◆ **DESCRIPTION OF THE TASK**
Identify all lines in the listing that include the word "with", and copy them out.
============================================================
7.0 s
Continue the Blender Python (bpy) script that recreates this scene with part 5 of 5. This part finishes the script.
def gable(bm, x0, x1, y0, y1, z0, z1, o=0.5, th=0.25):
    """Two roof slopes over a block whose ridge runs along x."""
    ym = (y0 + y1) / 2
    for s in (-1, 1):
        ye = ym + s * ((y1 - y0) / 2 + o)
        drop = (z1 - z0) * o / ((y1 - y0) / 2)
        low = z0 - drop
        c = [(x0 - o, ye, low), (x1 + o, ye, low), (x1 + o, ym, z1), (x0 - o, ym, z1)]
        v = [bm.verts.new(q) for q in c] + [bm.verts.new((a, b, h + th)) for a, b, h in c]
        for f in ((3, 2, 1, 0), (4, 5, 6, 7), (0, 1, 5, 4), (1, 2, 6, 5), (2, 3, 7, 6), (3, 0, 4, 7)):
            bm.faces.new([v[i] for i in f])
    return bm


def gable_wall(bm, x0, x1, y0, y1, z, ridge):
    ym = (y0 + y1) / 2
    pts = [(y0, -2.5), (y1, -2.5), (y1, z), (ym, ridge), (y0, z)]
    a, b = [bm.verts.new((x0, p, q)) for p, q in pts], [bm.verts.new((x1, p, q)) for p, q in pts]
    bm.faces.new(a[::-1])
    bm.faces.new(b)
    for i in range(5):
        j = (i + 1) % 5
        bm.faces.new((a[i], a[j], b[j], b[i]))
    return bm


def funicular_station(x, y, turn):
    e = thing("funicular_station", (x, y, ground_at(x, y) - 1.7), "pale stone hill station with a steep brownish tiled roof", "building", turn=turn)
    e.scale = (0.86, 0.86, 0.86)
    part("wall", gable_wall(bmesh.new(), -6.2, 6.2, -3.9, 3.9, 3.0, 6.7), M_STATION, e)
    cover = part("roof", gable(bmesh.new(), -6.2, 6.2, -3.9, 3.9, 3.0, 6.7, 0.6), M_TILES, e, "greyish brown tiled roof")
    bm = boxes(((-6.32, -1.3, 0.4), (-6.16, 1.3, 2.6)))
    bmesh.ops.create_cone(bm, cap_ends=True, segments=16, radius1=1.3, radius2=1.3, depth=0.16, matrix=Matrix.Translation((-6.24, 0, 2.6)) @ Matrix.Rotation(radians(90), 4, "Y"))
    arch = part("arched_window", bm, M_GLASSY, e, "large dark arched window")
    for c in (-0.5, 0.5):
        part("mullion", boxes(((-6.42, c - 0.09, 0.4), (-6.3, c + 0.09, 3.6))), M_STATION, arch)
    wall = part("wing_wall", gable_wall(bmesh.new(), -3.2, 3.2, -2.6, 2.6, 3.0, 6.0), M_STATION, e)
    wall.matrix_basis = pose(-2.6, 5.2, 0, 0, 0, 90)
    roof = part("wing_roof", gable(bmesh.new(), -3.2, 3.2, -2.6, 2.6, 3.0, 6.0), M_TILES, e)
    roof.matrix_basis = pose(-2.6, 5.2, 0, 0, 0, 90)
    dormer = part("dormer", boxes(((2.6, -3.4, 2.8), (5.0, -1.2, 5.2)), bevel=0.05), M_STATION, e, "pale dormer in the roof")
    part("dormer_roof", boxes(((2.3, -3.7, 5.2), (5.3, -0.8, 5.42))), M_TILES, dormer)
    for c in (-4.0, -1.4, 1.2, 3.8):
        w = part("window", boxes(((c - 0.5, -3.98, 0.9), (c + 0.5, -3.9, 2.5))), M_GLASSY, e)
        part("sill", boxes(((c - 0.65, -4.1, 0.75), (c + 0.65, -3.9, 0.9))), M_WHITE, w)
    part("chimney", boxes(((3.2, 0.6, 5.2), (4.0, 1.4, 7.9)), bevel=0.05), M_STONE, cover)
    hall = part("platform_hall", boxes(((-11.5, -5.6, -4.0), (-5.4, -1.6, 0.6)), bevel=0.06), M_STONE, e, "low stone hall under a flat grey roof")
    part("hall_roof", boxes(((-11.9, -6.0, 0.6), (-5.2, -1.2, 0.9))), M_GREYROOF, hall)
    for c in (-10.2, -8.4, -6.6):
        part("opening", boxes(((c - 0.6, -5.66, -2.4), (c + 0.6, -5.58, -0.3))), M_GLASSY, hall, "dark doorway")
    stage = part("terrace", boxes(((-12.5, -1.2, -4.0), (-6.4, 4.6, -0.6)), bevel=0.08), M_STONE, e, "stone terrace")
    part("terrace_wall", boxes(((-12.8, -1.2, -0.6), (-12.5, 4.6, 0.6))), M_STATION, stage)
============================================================
◆ **PROBLEM SOLUTION**
Continue the Blender Python (bpy) script that recreates this scene with part 5 of 5. This part finishes the script.
    e = thing("funicular_station", (x, y, ground_at(x, y) - 1.7), "pale stone hill station with a steep brownish tiled roof", "building", turn=turn)